Former Deputy Secretary of Defense of the United States (US) David Norquist stated that “Future wars will be waged not just in the air, on the land or at sea but also in space and cyberspace, dramatically increasing the complexity of warfare.” In line with the US stated space policy, the “space war games” with its allies are collectively advancing the space-based strategies, regardless of its implications against non-space faring nations across the globe. Earlier, such space war games were held in 2001, 2017, and 2019 and recently, in Nov 2020. This article aims at discussing the space-based threats and their implications for space security. It also mentions subsequent options for promoting peace and security in outer space.

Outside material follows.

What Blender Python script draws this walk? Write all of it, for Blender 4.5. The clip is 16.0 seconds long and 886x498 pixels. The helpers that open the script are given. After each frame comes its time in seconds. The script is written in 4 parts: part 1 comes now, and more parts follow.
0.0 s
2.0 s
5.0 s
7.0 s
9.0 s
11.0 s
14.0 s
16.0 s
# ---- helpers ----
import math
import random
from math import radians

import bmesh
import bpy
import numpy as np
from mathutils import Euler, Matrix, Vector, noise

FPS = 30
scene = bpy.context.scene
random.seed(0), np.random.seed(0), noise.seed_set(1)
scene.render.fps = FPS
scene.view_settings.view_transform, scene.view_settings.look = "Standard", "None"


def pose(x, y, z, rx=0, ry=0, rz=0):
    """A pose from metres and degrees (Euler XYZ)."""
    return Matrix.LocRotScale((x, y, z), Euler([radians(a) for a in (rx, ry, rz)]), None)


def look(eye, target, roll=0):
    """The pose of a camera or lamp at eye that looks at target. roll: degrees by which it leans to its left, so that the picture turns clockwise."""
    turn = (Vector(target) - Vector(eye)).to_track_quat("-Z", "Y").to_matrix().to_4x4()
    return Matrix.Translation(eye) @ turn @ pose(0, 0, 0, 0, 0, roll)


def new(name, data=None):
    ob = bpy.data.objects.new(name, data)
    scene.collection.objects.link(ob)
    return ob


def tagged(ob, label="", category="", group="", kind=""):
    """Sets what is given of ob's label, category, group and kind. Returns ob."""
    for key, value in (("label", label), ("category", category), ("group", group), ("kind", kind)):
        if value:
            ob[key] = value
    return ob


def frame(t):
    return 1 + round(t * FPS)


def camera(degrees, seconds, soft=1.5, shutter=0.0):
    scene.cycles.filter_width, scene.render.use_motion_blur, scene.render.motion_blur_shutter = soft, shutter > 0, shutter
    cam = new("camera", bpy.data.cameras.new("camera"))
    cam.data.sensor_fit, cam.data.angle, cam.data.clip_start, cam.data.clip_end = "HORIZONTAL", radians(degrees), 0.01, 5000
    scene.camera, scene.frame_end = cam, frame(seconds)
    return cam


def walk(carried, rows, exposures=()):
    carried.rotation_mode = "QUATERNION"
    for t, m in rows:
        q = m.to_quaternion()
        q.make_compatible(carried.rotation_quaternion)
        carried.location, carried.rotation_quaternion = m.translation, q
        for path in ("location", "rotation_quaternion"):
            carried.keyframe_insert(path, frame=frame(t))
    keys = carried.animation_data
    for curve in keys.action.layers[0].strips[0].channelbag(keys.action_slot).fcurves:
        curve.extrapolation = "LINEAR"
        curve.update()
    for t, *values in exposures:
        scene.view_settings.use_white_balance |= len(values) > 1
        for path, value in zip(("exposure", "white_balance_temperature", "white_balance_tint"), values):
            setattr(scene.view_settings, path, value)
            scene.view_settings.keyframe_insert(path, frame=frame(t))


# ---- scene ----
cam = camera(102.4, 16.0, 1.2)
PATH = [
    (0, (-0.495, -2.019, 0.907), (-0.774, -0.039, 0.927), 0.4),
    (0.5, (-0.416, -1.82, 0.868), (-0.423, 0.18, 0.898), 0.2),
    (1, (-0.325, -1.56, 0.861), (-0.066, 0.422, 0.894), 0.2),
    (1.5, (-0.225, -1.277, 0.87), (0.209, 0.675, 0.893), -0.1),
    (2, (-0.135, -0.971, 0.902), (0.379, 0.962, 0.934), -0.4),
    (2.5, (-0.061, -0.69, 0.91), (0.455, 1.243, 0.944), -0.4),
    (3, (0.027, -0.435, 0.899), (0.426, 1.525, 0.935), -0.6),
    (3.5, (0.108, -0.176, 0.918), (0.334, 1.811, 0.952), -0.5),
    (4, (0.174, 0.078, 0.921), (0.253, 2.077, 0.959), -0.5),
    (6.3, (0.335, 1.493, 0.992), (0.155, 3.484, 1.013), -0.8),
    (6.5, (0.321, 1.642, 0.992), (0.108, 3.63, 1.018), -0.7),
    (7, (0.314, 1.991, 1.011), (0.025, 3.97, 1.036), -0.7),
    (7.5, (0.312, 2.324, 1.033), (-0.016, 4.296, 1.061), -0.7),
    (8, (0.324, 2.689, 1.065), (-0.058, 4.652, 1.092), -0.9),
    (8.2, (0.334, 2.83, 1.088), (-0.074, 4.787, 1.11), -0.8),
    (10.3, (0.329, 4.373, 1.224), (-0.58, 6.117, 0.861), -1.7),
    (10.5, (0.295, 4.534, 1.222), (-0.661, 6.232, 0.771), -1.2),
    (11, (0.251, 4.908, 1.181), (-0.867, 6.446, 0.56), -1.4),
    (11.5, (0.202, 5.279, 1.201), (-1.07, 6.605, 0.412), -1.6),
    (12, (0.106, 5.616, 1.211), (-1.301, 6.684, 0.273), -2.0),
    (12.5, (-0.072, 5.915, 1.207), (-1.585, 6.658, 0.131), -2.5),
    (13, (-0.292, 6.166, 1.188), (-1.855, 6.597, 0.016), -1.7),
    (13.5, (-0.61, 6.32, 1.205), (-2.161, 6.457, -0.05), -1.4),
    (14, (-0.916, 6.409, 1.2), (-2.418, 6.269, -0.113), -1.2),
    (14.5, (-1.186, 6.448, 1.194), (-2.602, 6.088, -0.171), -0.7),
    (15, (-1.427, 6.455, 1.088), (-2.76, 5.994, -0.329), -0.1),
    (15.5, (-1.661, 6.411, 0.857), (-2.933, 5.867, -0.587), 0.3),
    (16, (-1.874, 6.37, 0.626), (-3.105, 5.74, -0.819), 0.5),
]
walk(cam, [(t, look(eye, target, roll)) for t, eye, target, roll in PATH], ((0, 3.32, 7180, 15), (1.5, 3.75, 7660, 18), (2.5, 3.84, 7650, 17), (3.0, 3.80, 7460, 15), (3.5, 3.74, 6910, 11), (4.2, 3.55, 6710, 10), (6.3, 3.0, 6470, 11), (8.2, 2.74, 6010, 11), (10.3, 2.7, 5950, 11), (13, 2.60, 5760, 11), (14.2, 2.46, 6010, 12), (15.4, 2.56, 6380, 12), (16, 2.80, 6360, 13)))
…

The subject of space security has alternatively used multiple expressions for debating these issues, including space power, space dominance, “Space Pearl Harbor”, space entanglement and space superiority. All these terminologies are directed towards an arms race and military superiority in the space domain. The advancements in space-based technologies, including Anti-Ballistic Missile (ABM) systems, Anti-Satellite Weapons (ASATs), kinetic energy weapons, laser advancements, Hypersonic Glide Vehicles (HGV) and small satellites etc. are heading towards space war-fighting strategies. This may also imply the potential doctrinal shift from No First Use (NFU) to First Use (FU) policy while disarming missile targets and incapacitating nuclear command and control systems for gaining a competitive advantage against their enemies. Insofar, all such military advancements have under stressed deterrence stability and increased nuclear escalation vulnerabilities in a crisis.
Similarly, the existing grey areas in dual-use space technologies are also causing security challenges in the space domain. The US is currently operating more than 150 military satellites. Other states like Russia and China are operating over 70 and 60 military satellites, respectively. India is also estimated to have 16 – 20 military satellites. The common use of these satellites is to seek intelligence gathering, navigation, reconnaissance, and military communications. In a crisis situation, the monitoring of deployment of forces and their movement provides a strategic advantage against an adversary.

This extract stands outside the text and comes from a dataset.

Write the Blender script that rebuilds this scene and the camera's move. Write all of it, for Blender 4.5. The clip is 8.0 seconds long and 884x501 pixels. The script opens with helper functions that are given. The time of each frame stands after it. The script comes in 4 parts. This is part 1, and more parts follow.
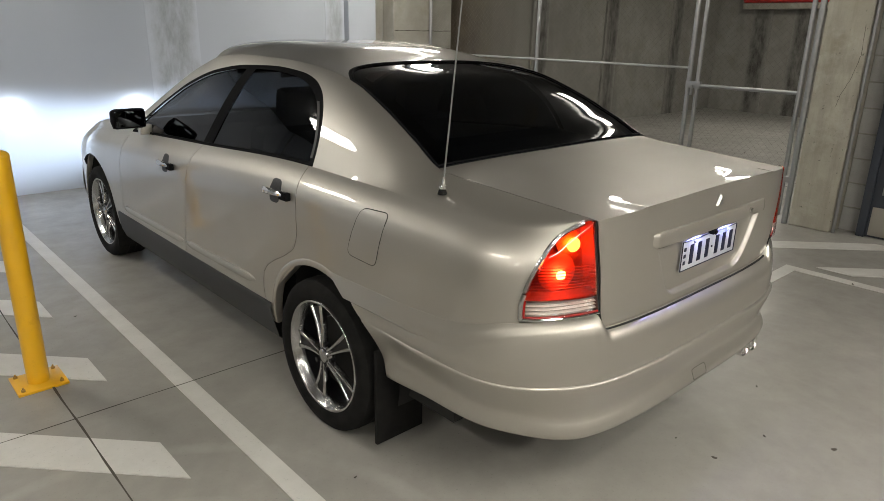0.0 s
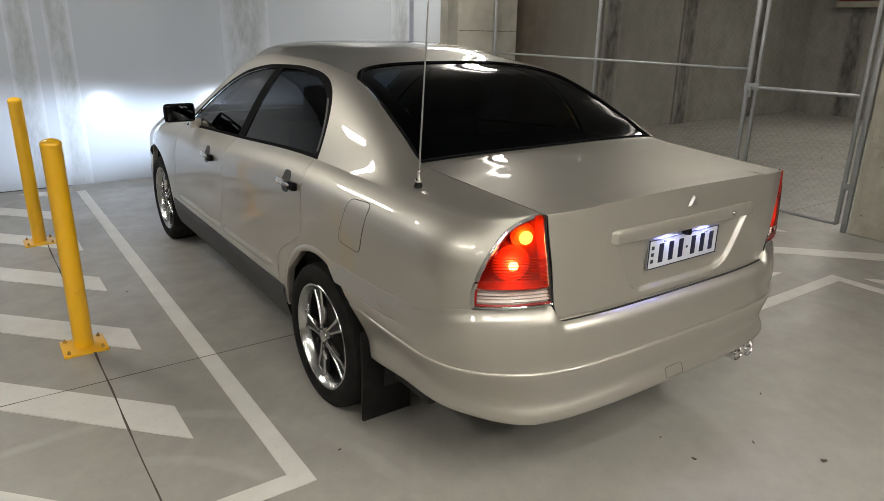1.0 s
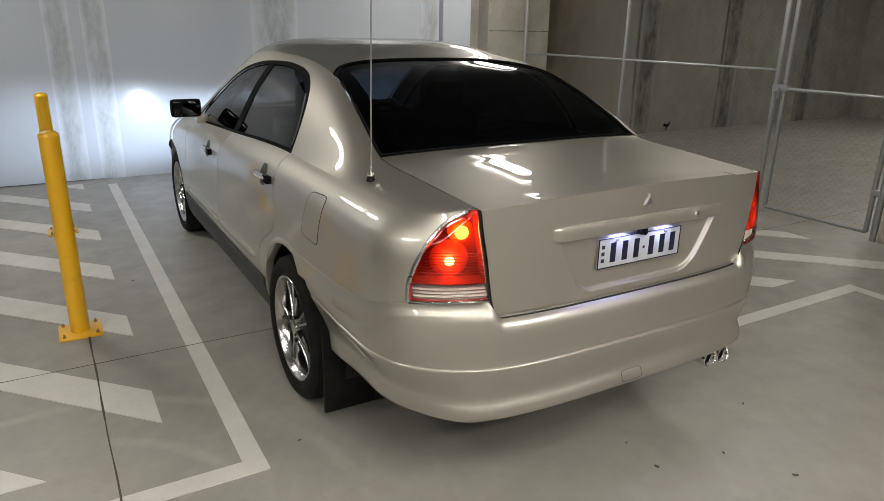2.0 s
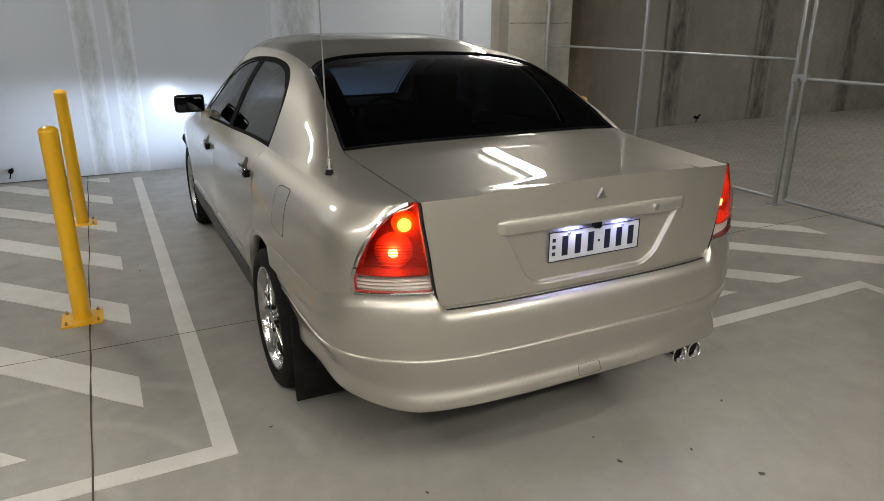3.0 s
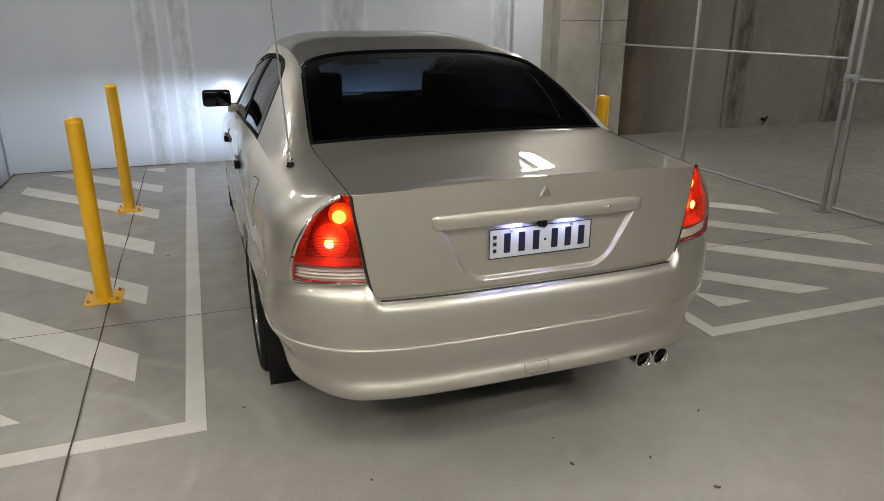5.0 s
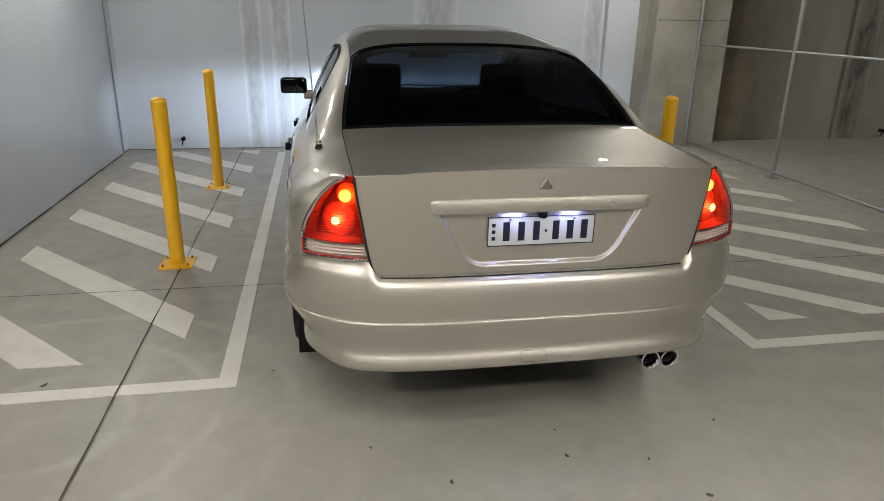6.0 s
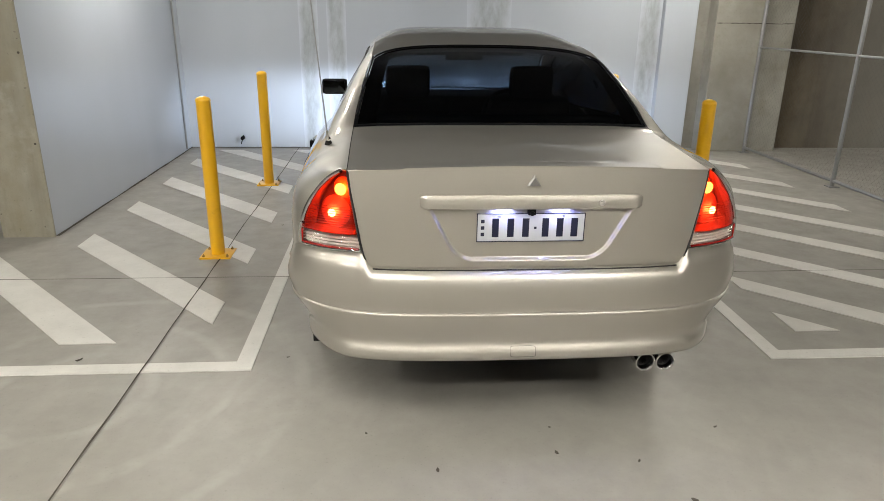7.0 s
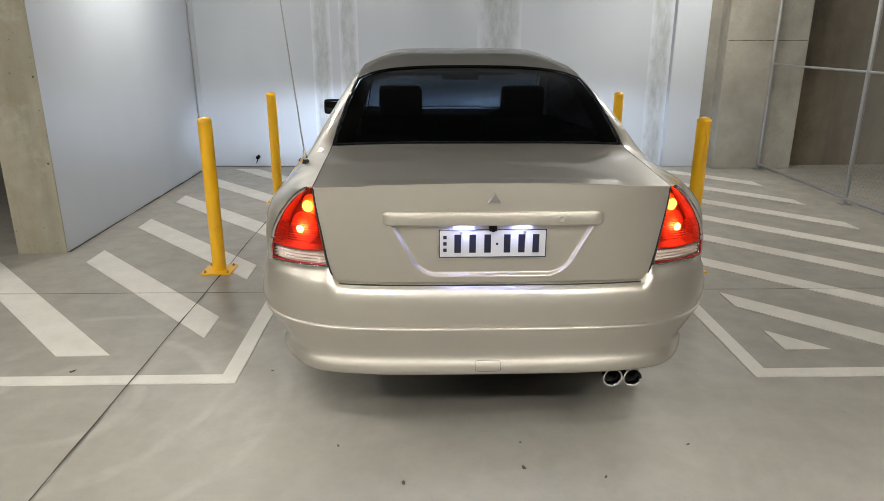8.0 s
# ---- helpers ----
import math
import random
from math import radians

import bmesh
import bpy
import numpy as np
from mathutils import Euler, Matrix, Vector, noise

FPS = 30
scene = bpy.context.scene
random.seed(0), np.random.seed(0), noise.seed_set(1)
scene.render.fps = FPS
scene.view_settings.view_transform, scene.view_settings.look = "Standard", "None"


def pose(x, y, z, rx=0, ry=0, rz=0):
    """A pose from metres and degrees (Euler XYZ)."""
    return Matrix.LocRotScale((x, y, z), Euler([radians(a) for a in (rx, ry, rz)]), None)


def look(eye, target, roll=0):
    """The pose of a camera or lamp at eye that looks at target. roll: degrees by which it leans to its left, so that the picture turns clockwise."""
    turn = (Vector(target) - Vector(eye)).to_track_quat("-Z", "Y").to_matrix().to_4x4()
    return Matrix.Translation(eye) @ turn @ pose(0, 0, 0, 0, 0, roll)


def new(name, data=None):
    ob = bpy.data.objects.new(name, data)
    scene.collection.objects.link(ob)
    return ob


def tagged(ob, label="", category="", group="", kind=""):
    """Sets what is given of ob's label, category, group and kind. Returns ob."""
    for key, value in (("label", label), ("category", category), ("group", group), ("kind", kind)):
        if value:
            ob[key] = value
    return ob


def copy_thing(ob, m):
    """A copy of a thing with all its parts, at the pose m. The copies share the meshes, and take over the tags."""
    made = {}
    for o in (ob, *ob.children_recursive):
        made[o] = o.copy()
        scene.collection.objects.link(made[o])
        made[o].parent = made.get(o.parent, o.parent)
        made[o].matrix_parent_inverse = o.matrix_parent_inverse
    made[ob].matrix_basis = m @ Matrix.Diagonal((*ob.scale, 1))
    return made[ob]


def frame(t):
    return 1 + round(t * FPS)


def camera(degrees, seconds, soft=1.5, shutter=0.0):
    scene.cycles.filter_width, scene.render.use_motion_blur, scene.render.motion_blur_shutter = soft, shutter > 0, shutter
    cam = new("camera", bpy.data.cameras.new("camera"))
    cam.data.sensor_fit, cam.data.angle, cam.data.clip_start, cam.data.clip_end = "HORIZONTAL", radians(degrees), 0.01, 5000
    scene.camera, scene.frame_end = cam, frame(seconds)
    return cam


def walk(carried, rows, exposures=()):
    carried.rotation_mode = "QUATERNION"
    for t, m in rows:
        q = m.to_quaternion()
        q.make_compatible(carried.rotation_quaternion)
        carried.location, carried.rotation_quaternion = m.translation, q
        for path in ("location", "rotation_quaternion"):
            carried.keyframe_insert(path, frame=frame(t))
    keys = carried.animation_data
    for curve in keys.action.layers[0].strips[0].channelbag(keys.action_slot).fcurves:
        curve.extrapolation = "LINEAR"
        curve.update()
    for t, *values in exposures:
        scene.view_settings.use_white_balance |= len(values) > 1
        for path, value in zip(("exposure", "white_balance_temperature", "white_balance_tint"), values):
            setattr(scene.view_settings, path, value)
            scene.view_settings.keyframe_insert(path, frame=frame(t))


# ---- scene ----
cam = camera(66.4, 8.0, 0.8)
PATH = [
    (0, (-2.137, -1.017, 1.54), (-0.852, 0.382, 0.914), 1.1),
    (0.5, (-2.04, -1.159, 1.557), (-0.815, 0.302, 0.952), -0.1),
    (1, (-1.934, -1.348, 1.557), (-0.845, 0.206, 0.925), 1.0),
    (1.5, (-1.811, -1.466, 1.553), (-0.804, 0.14, 0.915), -0.5),
    (2, (-1.648, -1.533, 1.538), (-0.687, 0.104, 0.909), 1.0),
    (2.2, (-1.586, -1.551, 1.539), (-0.641, 0.089, 0.893), 0.6),
    (3.5, (-1.319, -1.792, 1.549), (-0.536, -0.068, 0.905), 0.7),
    (4, (-1.242, -1.848, 1.552), (-0.514, -0.105, 0.894), 0.8),
    (5.5, (-0.867, -1.968, 1.539), (-0.346, -0.151, 0.886), 0.2),
    (6, (-0.715, -2.089, 1.537), (-0.376, -0.233, 0.873), 1.0),
    (6.5, (-0.588, -2.187, 1.542), (-0.386, -0.307, 0.891), 0.7),
    (7, (-0.463, -2.198, 1.531), (-0.324, -0.314, 0.876), 0.8),
    (7.5, (-0.328, -2.215, 1.533), (-0.247, -0.315, 0.915), 1.1),
    (8, (-0.237, -2.259, 1.54), (-0.185, -0.353, 0.935), 0.1),
]
walk(cam, [(t, look(eye, target, roll)) for t, eye, target, roll in PATH],
     [(0, 0.12), (1.0, 0.14), (1.5, -0.05), (2.0, -0.03), (5.5, 0.0), (6.5, 0.04), (7.0, 0.41), (7.5, 0.42), (8.0, 0.42)])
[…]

The international community principally agreed that space is a “common heritage of all mankind” but simultaneously remained handicapped in protecting outer space from military threats.

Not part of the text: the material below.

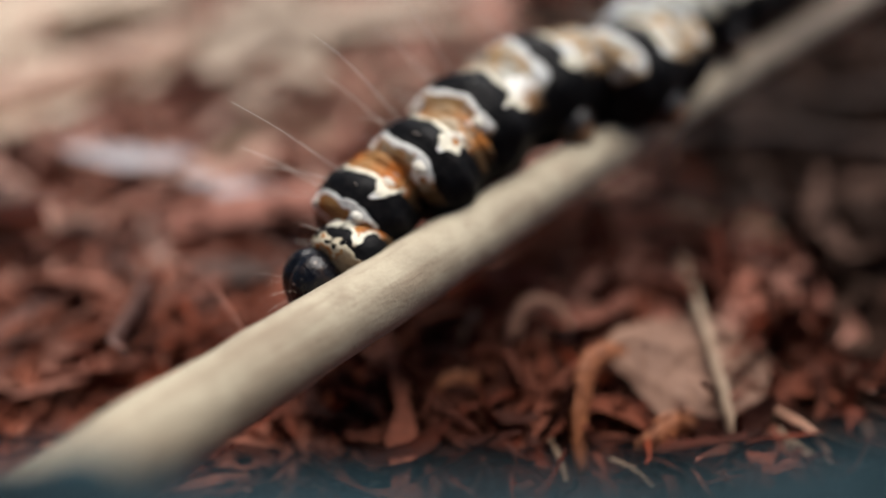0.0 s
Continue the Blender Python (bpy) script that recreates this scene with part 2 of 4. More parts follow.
LEAF = leaf_material("blue_green_leaf", (0.0065, 0.0165, 0.0195), (0.028, 0.063, 0.079), (0.14, 0.205, 0.24), 0.02)
# a darker copy of LEAF: the shade below the fork is in its colour
LEAF_SHADE = leaf_material("leaf_painted_shade", (0.003, 0.007, 0.008), (0.009, 0.018, 0.021), (0.025, 0.035, 0.04), 0.0)
LEAF_GREY = leaf_material("grey_green_leaf", (0.030, 0.048, 0.044), (0.15, 0.185, 0.165), (0.38, 0.42, 0.365), 0.12)
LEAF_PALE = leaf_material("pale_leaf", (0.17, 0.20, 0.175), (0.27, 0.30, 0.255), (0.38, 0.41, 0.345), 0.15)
DOWN = plain_material("pale_down", (0.36, 0.38, 0.33), (0.48, 0.48, 0.42), 0.7, 0.5, 0.0)
DOWN_BLUE = plain_material("bluish_down", (0.09, 0.14, 0.155), (0.15, 0.20, 0.215), 0.7, 0.5, 0.0)
HEAD_BLACK = head_material()
LEG_BLACK = plain_material("leg_black", (0.008, 0.007, 0.007), (0.02, 0.014, 0.01), 0.3, 0.3, 0.05)
FOOT_BROWN = plain_material("foot_brown", (0.20, 0.09, 0.03), (0.12, 0.05, 0.02), 0.4, 0.3, 0.05)
HAIR = plain_material("hair_white", (0.62, 0.51, 0.44), (0.78, 0.70, 0.62), 0.4, 0.3, 0.0)
WART = plain_material("wart_white", (0.72, 0.69, 0.61), (0.60, 0.53, 0.41), 0.6, 0.5, 0.05, Specular_IOR_Level=0.15)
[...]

The international community principally agreed that space is a “common heritage of all mankind” but simultaneously remained handicapped in protecting outer space from military threats. The lack of an international normative approach is providing a technological edge to militarily advanced states. In this context, the Conference on Disarmament (CD), a multilateral consensus-based forum, promotes the universal, non-discriminatory negotiations on a legally binding treaty on Prevention of an Arms Race in Outer Space (PAROS). Moreover, the Chinese and Russian led initiative of the 2014 draft Treaty on the Prevention of the Placement of Weapons in Outer Space (PPWT) suggests its CD member states legally denounce an arms race and space weaponisation in outer space. However, the US and other member states have been pessimistic about this initiative and raised concerns regarding it. Nonetheless, deadlock or continuous criticism is not a productive approach and will lead to nowhere adding more complexity to the issue.
Also, multilateral efforts towards risk reduction measures in the space domain should remain a priority. States are ill-prepared against accidental or unauthorised use of space-based military technology that can potentially lead to a full-blown war among adversaries.
On the regional front, on 27 March 2019, India demonstrated its ASAT capabilities and destroyed its own satellite in low earth orbit under Operation Mission Shakti. It has reportedly used missile interceptor Prithvi Defence Vehicle Mark-II for conducting this test. Another significant test of Hypersonic Technology Demonstrator Vehicle (HSTDV) in September 2020 also undermines the deterrence stability in the region.
Along with offensive developments in space by India, Indian missile systems are increasingly destabilising regional security. The aggressive mindset of the political and military leadership of India is more prone to nuclear escalation scenarios. In this context, Pakistan has always been vocal about non-militarisation and against the weaponisation of outer space. Pakistan has endorsed the immediate commencement of negotiations under the CD on a legally binding treaty for the PAROS. It also supports the talks on the draft treaty PPWT. On 22 May 2019, Pakistan signed a joint statement with Russia on the No First Placement of Weapons in Outer Space. In order to ease regional tensions, Pakistan, at the High-Level Segment of the CD on 24 February 2021, has reiterated reciprocal measures towards nuclear and missile restraint and risk reduction measures for warranting peace and stability in the region.
The space-based wars will cause an interminable arms race and interlock states into compulsive offensive-defensive strategies. It will open a Pandora Box for mastering the tit-for-tat response in this manner. Hence, the CD is an appropriate global multilateral forum for prioritising negotiations on space security aspects for ensuring peace and security in the world. The deadlock on PAROS in the CD is worrisome as it is challenging international peace and stability. It is providing an opportunity for aggressive states to master the technology and gain an edge over adversaries. CD member states should consider appropriate measures to deal with this imminent threat before it gets too late. Political and economic gains should not be given importance over global security.